De façon tout à fait responsable, le gouvernement malien veillera à ce que les choses se fassent en bon ordre et dans le temps adéquat. Parce qu’on ne peut pas être dans une posture d’hostilité vis-à-vis du Mali à l’interne comme à l’extérieur et aussi pouvoir bénéficier de l‘ensemble des droits de circuler librement sur le territoire malien.

Le Mali a absolument le droit d’établir des zones d’interdiction et aussi d’établir de nouveaux protocoles pour des aéronefs étrangers pour circuler au dessus de notre territoire. En résumé, c’est ce qui s’est passé hier (lundi 2 mai 2022 Ndlr), c’est que le traité de coopération en matière de défense a été dénoncé par le Mali qui l’a exprimé de façon nette parce que la procédure veut qu’on fasse une notification à la France.

Hier nous avons reçu le chargé d’affaires français, cette notification à travers une note verbale qui est un document écrit leur a été remise pour indiquer l’ensemble des éléments d’informations. Ce traité de coopération en matière de défense, dans six mois, cessera de produire des effets vis-à-vis du Mali.

Maintenant, il a été déjà mis fin à l’accord qui concerne Barkhane et Takuba. C’est ce que nous essayons d’expliquer pour que nos concitoyens comprennent cela et que le Mali est en droit de le faire, vu les violations multiples par rapport à sa souveraineté et aux dispositions de ces accords parce qu’il y a des éléments dedans qui sont attentatoires à la souveraineté du Mali.

Nous souhaitons que les uns et les autres comprennent ce qui a été décidé par rapport à cela malgré le jargon juridique qui existe. Mais je crois que c’est ce qu’on doit retenir aujourd’hui et que notre pays avancera et nous devons faire confiance à nos Forces de défense et de sécurité pour assurer la sécurité du pays.

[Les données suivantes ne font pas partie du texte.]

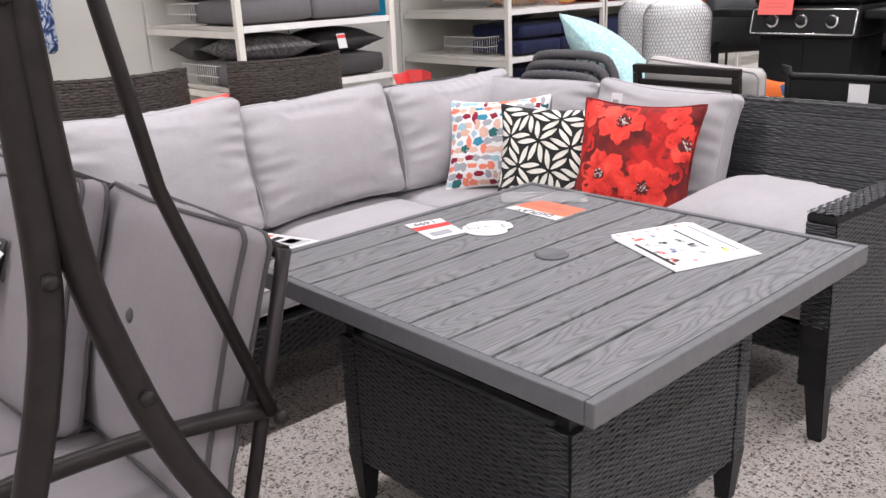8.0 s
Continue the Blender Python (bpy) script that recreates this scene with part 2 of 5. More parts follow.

Elles sont en pleine opération.

Le Mali continuera à garder la porte ouverte à la coopération avec toutes les nations qui le souhaitent mais dans le respect mutuel. Mais aussi dans le respect de la souveraineté de notre pays et de notre désir d’œuvrer à la paix, à la sécurité et à la tranquillité de nos compatriotes mais également à travailler avec l’ensemble de nos pays voisins qui inscrivent leurs actions dans ce cadre.